Esta estirpe de iatromantes chegou até a Itália meridional e se estabeleceu na Magna Grécia, em algumas cidades presentes na atual costa campana, entre as quais a cidade de Vélia (ou Eleia em grego, nome originário), hoje Ascea, na província de Salerno.
Eleia foi fundada entorno a 540 a.C., como posse de parte do povo dos Foceianos que escapou das terras nativas da Ásia Menor invadidas pelo exército persiano de Rei Ciro. Confirmações da chegada dos iatromantes a Eleia são dadas pelas descobertas arqueológicas, obtidas através dos restos arquitetônicos da antiga cidade. Em particular, as escavações trouxeram à luz a prova da identificação entre a cultura iatromântica que se desenvolveu em Eleia e a Escola Filosófica de Parmênides que alí se desenvolveu do VI ao I século a.C..
Foram encontradas entre 1958 e 1960 inscrições que parecem demonstrar a estreita ligação que se passava entre Parmênides e grupo de iatromantes. Parece não só que o filósofo de Eleia fizesse parte deste grupo, mas que fosse considerado o fundador, fundador de uma escola de iatromantes que se manteve ativa pelo menos por quinhentos anos.
Parmênides nasceu justamente em Eleia por volta de 510 a.C.. Fontes históricas confirmam o seu discipulado junto ao pitagórico Ameinias, que continuando o trabalho de seu Mestre Pitágoras difundiu a cultura xamânica grego-oriental nas colônias gregas da Itália. Foi Ameinias a iniciar Parmênides na prática iatromântica da “Esykìa”, termo traduzido com “silêncio”, “vida tranquila”, “sossego”. Esta prática ensina a arte da imobilidade física, vital e mental e arte da incubação, pega das técnicas da medicina arcaica dos asclepíades.
Os médicos iatromantes radicados neste território eram chamados “pholàrcoi” e “uliàdes”, apelativo de Apolo.
O primeiro destes termos deriva da união das palavras “pholeòs” “gruta, caverna” e “arcòs” “guardião, senhor”, significando então “senhor ou guardião da gruta”, lugar privilegiado onde aconteciam as práticas de Cura Sagrada. A prática da Incubação acontece como na medicina dos asclepíades, em um lugar dedicado a ela, e o praticante era envolvido nas espirais das serpentes, sob controle e guia do iatromante, o qual contribuía para ativar no praticante os processos energéticos de emersão da Força que opera a Cura.

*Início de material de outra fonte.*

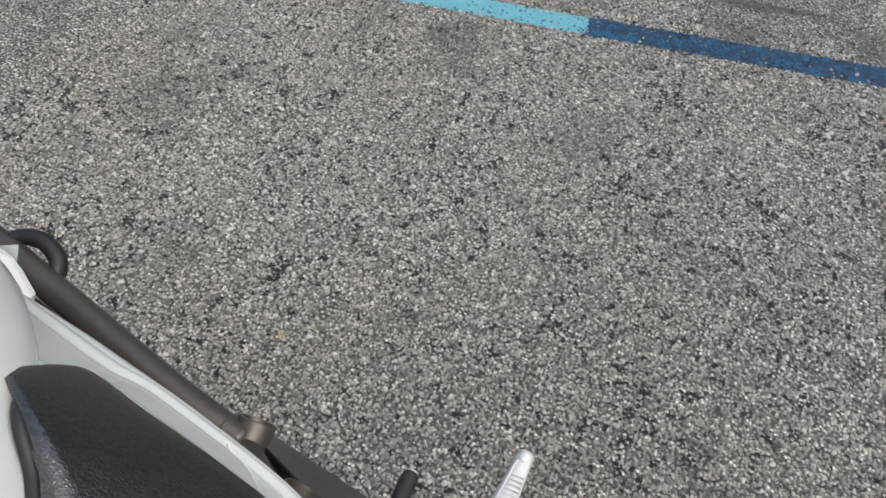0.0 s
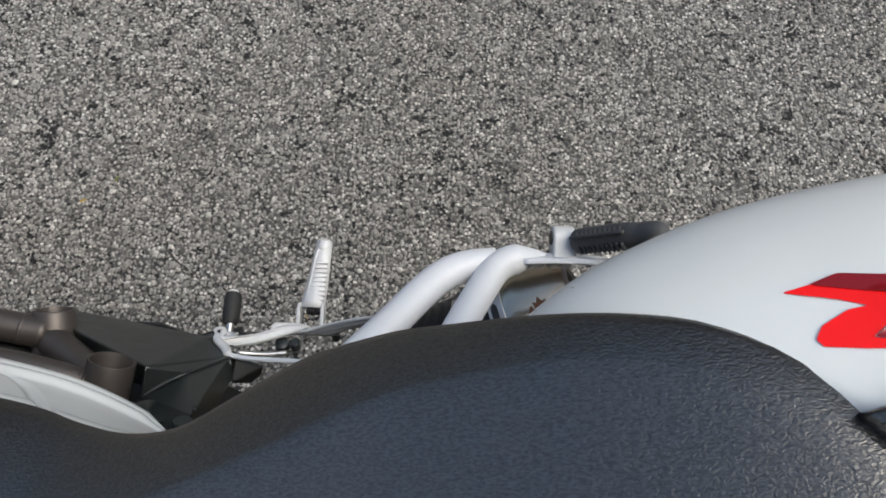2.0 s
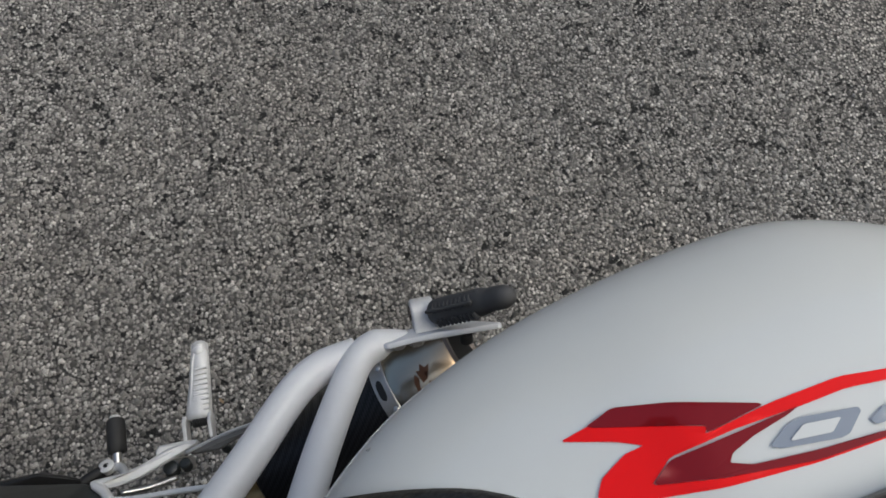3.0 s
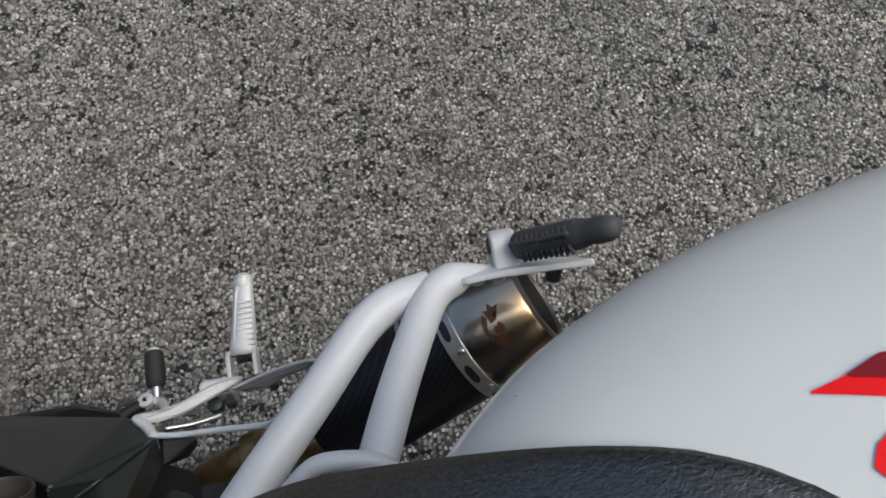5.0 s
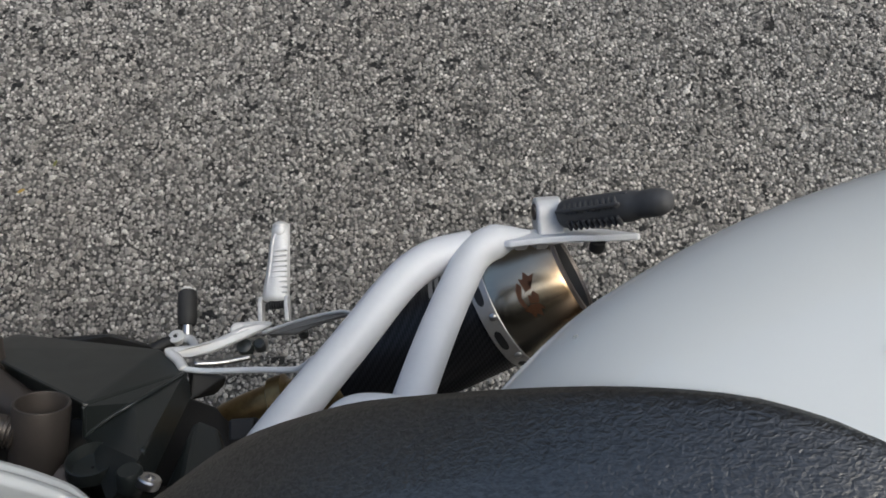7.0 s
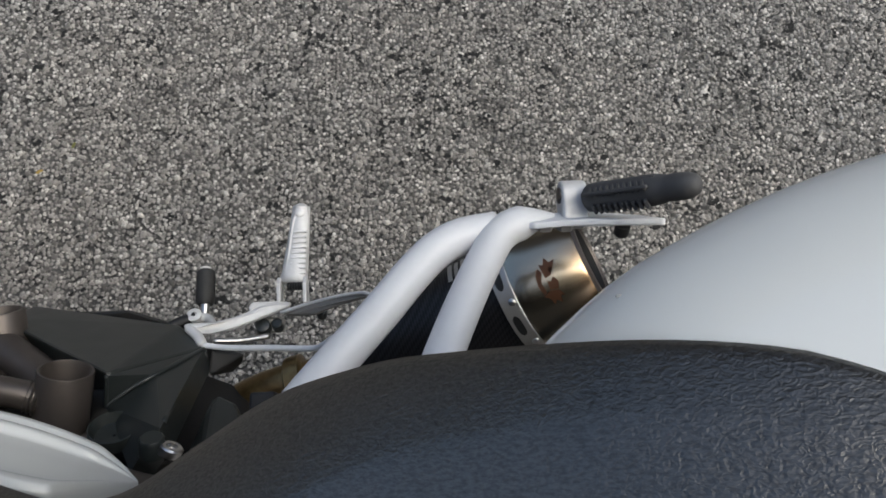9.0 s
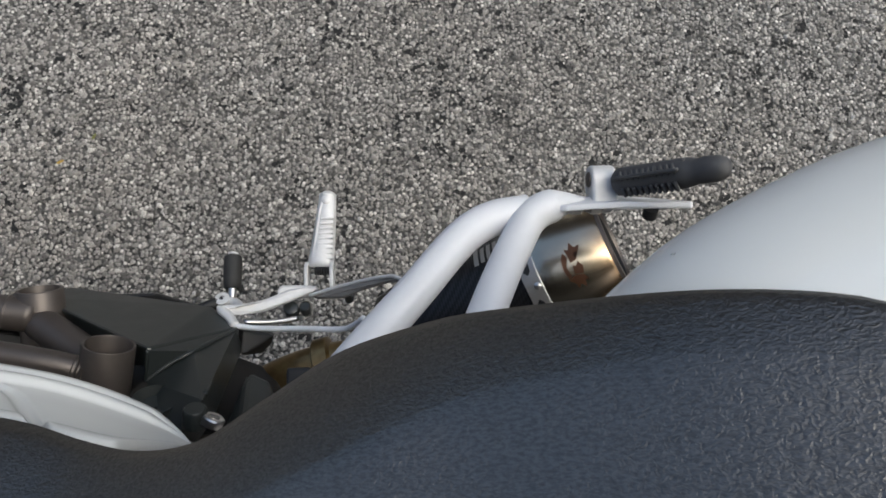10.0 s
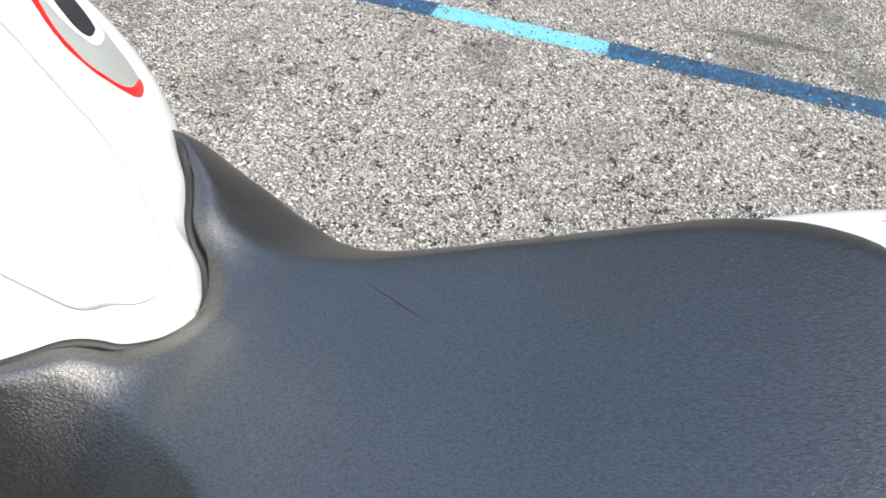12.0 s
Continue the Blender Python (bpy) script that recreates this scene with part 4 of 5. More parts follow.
# ---- frame ----
frame_part = tube("frame", [(-0.1195, 0.118, 0.568), (-0.115, 0.09, 0.575), (-0.11, 0.06, 0.58)], 0.0160, "bronze", bike, "bronze-grey tubular steel trellis frame", sides=24)
lathe("stub_tube", [(0.0, 0.0164), (0.0590, 0.0164), (0.0600, 0.0160), (0.0600, 0.0146), (0.0585, 0.0141), (0.012, 0.0141), (0.010, 0.002)], (-0.1340, 0.1090, 0.5700), (0.234, 0.860, 0.454), "bronze", frame_part, "open end of a bronze-grey frame tube", sides=40)
lathe("node_tube", [(0.0, 0.0165), (0.0490, 0.0165), (0.0500, 0.0158), (0.0500, 0.0140), (0.0485, 0.0136), (0.012, 0.0136), (0.010, 0.002)], (-0.205, 0.1680, 0.5080), (0.0, 0.91, 0.42), "bronze", frame_part, "open end of a bronze-grey frame tube", sides=36)
tube("upper_tube", [(-0.205, 0.193, 0.528), (-0.25, 0.1990, 0.538), (-0.30, 0.2085, 0.546), (-0.42, 0.2345, 0.562), (-0.60, 0.270, 0.585), (-0.75, 0.285, 0.61)], 0.0130, "bronze", frame_part, sides=24)
tube("diagonal_tube", [(-0.203, 0.188, 0.526), (-0.165, 0.165, 0.545), (-0.126, 0.140, 0.574)], 0.0125, "bronze", frame_part, sides=24)
tube("lower_tube", [(-0.124, 0.140, 0.588), (-0.157, 0.1495, 0.602), (-0.206, 0.157, 0.612), (-0.30, 0.160, 0.640), (-0.5, 0.16, 0.69)], 0.0092, "bronze", frame_part, sides=24)
tube("rear_tube", [(-0.12, 0.10, 0.60), (-0.02, 0.08, 0.66), (0.1, 0.07, 0.74), (0.3, 0.07, 0.82)], 0.0125, "bronze", frame_part, sides=20)
for k, (p, r) in enumerate((((-0.1375, 0.1442, 0.5940), 0.0112), ((-0.1400, 0.1449, 0.5950), 0.0106), ((-0.1425, 0.1456, 0.5960), 0.0101))):
    lathe("weld_bead", [(-0.0012, r - 0.0015), (0, r), (0.0012, r - 0.0015)], p, (-0.9, 0.26, 0.38), "bronze", frame_part, sides=24)
lathe("weld_bead", [(-0.0012, 0.0128), (0, 0.0135), (0.0012, 0.0128)], (-0.2235, 0.1955, 0.5325), (-0.96, 0.16, 0.2), "bronze", frame_part, sides=24)
tube("cable_clip", [(-0.484, 0.246, 0.570), (-0.474, 0.262, 0.573), (-0.452, 0.266, 0.573), (-0.432, 0.258, 0.567), (-0.424, 0.242, 0.560)], 0.0078, "black", frame_part, "black rubber cable loop on the frame tube", sides=12)

# ---- dark side plate over the engine mount ----
TL, TLB, TR, BR, PC, ST = (-0.214, 0.229, 0.462), (-0.226, 0.214, 0.500), (-0.087, 0.203, 0.489), (-0.063, 0.182, 0.503), (-0.098, 0.1575, 0.589), (-0.120, 0.162, 0.582)
plate = hull_part("side_plate", [TL, TLB, TR, BR, PC, (-0.150, 0.185, 0.545), (-0.20, 0.16, 0.45), (-0.09, 0.16, 0.46), (-0.10, 0.13, 0.54)], "plastic", bike, "matt dark grey plastic side plate above the engine", 0.0022)
E0, D0, F0, L2, G0, Q0 = (-0.0988, 0.1565, 0.5885), (-0.0610, 0.1800, 0.5130), (-0.1040, 0.1383, 0.5740), (-0.0755, 0.1578, 0.5670), (-0.0519, 0.1219, 0.6205), (-0.0700, 0.0980, 0.6150)
faces = [(0, 1, 3), (0, 3, 2), (2, 3, 4), (2, 4, 5), (3, 1, 4)]
low = [Vector(p) - Vector((0.0, 0.012, 0.022)) for p in (E0, D0, F0, L2, G0, Q0)]
face_part = obj("lower_face", [E0, D0, F0, L2, G0, Q0] + low, faces + [tuple(k + 6 for k in f)[::-1] for f in faces] + [(0, 2, 8, 6), (2, 5, 11, 8), (5, 4, 10, 11), (4, 1, 7, 10), (1, 0, 6, 7)], "plastic", plate, "stepped dark plastic face under the plate ridge", smooth=False)
tube("face_edge", [E0, (-0.1012, 0.1474, 0.5815), F0], 0.0012, "plastic", face_part, sides=8)
tube("face_fillet", [F0, (-0.0895, 0.1490, 0.5722), L2, (-0.0680, 0.1685, 0.5420), D0], 0.0016, "plastic", face_part, sides=8)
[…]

As práticas se referem à capacidade teúrgica de despertar, no praticante, a Força Ancestral da Serpente, o Olho de Osíris, isto é a sua própria energia sexual, única Força em condições de produzir, se conhecida e governada, uma cura concreta. Grande parte destas práticas encontra as próprias origens nos cultos misteriosóficos das Escolas Iniciáticas. As plantas usadas, muitas vezes durante o jejum que precedia a prática, eram a malva e o asfódelo, que serviam para predispor energeticamente e fisicamente o praticante à emersão de poderes particulares.
O termo Ouliades ao invés deriva do epíteto que a tradição atribui a Apolo chamando-o “Oùlios”, confirmando assim a estreita conexão entre Apolo, seu filho Asclépio e os iatromantes.